On July 20, the Student Press Law Center had an interesting report on a Twitter account set up by several students and recent graduates of Worthington High School to gossip about classmates. According to the report, Worthington police said the creators of the account could face charges including terroristic threats, harassment and libel, in addition to discipline from the school. The SPLC has some great commentary on the limits of these potential disciplinary threats. Additional information is available at the Worthington Daily Globe.

Lakeville Teens Plead Guilty

27 Jun

In an update to a story that the Twin Cities media has gone absolutely crazy over (see, e.g. coverage in Patch, MPR, PiPress, and Strib) it looks like 3 of the 4 Lakeville teens mentioned in this prior post have plead guilty to a gross misdemeanor count of conspiracy to interfere with privacy (Minn. Stat. 609.746), and not the more constitutionally troublesome criminal defamation with which they were apparently also charged. According to the reports, a fourth student’s case has yet to be resolved.

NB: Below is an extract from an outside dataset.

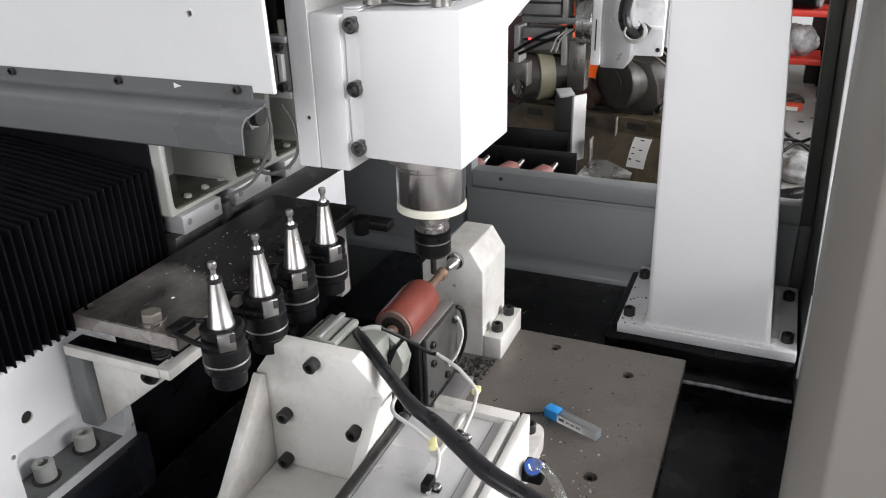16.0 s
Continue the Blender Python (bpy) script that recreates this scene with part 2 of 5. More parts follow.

Minnesota Supreme Court Says U of M Student’s Rights not Violated by Punishment for Facebook Post

20 Jun

According the Syllabus: “The University of Minnesota did not violate the free speech rights of a student enrolled in the Mortuary Science Program by imposing disciplinary sanctions for Facebook posts that violated academic program rules where the academic program rules were narrowly tailored and directly related to established professional conduct standards.”

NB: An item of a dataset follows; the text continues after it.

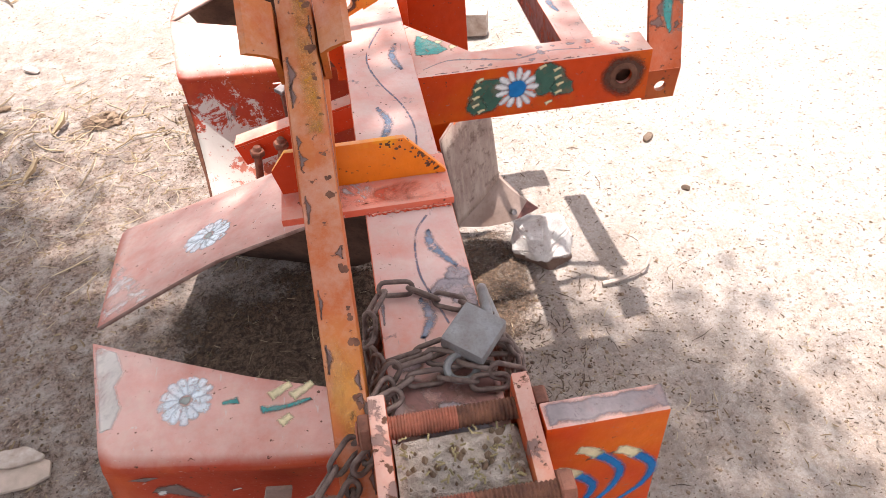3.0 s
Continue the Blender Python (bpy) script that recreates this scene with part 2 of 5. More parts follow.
worn_grey_white = worn_motif("bared_primer", (0.46, 0.44, 0.39), PINK, 0.54)
worn_white = worn_motif("worn_white_motif", (0.64, 0.69, 0.72), PINK, 0.54)
cream = worn_motif("cream_motif", (0.74, 0.66, 0.4), PINK, 0.66)
panel_green = worn_motif("green_panel", (0.09, 0.2, 0.18), (0.4, 0.33, 0.28), 0.6)
panel_grey = worn_motif("grey_panel", (0.3, 0.32, 0.29), (0.45, 0.36, 0.3), 0.66)
grey_scuff = worn_motif("grey_scuff", (0.13, 0.12, 0.13), (0.3, 0.25, 0.2), 0.62)
rust_stain = worn_motif("rust_stain", (0.1, 0.04, 0.025), (0.2, 0.07, 0.03), 0.68)
chip_soft = worn_motif("chipped_to_undercoat", (0.17, 0.1, 0.085), (0.13, 0.06, 0.045), 0.72)
wave_green = worn_motif("wave_green_motif", (0.07, 0.085, 0.07), (0.4, 0.12, 0.02), 0.66)
grey_leaf = worn_motif("grey_leaf_motif", (0.13, 0.115, 0.11), (0.5, 0.13, 0.02), 0.56)
grey_wear = worn_motif("grey_wear", (0.3, 0.26, 0.27), PINK, 0.52)
def thin_film(name, colour, scale, lo, hi, most):
    """A see-through film of dust in soft clouds."""
    m, nt, bsdf, co = start(name)
    coat = nt.nodes.new("ShaderNodeAttribute")
    coat.attribute_name = "coat"
    clouds = ramp(nt, noise_of(nt, co, scale, 9.0, 0.72, 0.5), lo, hi, 0.0, most)
    nt.links.new(math_of(nt, "MULTIPLY", coat.outputs["Fac"], clouds), bsdf.inputs["Alpha"])
    finish(nt, bsdf, colour, 0.9, noise_of(nt, co, 90.0), 0.0006)
    return m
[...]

I have not read the whole decision yet, but you can read the opinion yourself here. The Void previously reported on the Tatro case here.

***Update***

The Student Press Law Center has some great analysis of the case here.

Maple Grove Teacher Sentenced for Felony Terroristic Threats

19 Jun

Maple Grove Patch reports that Robert Christopher Baker of Maple Grove was sentenced yesterday to three years probation, a $300 fine,  and 24 days in a Hennepin County workhouse after pleading guilty to a felony charge of making “terroristic threats” against two area high schools.

According to a previous Patch story, the charges stemmed from a Facebook posting by Baker, a former substitute teacher, which included a cartoon figure holding what appeared to be a rocket launcher, with the caption, “First, we’ll blow up Osseo Senior. Then, we’ll blow up Maple Grove Senior.”  Baker said he posted the cartoon because he was angry about being fired from the schools. It is unclear from the reporting whether Baker targeted his cartoon at the schools themselves or any school employees. It is clear, however, that because of these cartoons, Baker is now a convicted felon.

“Terroristic threats” are defined in Minn. Stat. 609.713.

Lakeville Teens Face Criminal Charges for Locker Room Photos

12 Jun

Local media is reporting like crazy on the story of a group of Lakeville teens who were charged in connection with the taking and distributing of photos and video of two girls partially undressed in the locker room at a middle school in Lakeville. The story involves minors, so I doubt we’ll ever see any criminal complaints or learn what sentences are meted out, but according to local media the kids were charged with conspiracy to commit interference with privacy and criminal defamation.

Criminal interference with privacy is detailed in Minn. Stat. 609.746. Criminal Defamation can be found in Minn. Stat. 609.765.

If you have a few seconds, check out that Criminal Defamation statute. I haven’t seen it invoked before, but it strikes me as pretty darn broad, and it potentially criminalizes a lot of Constitutionally protected speech.

Anyway, be careful out there, Minnesota.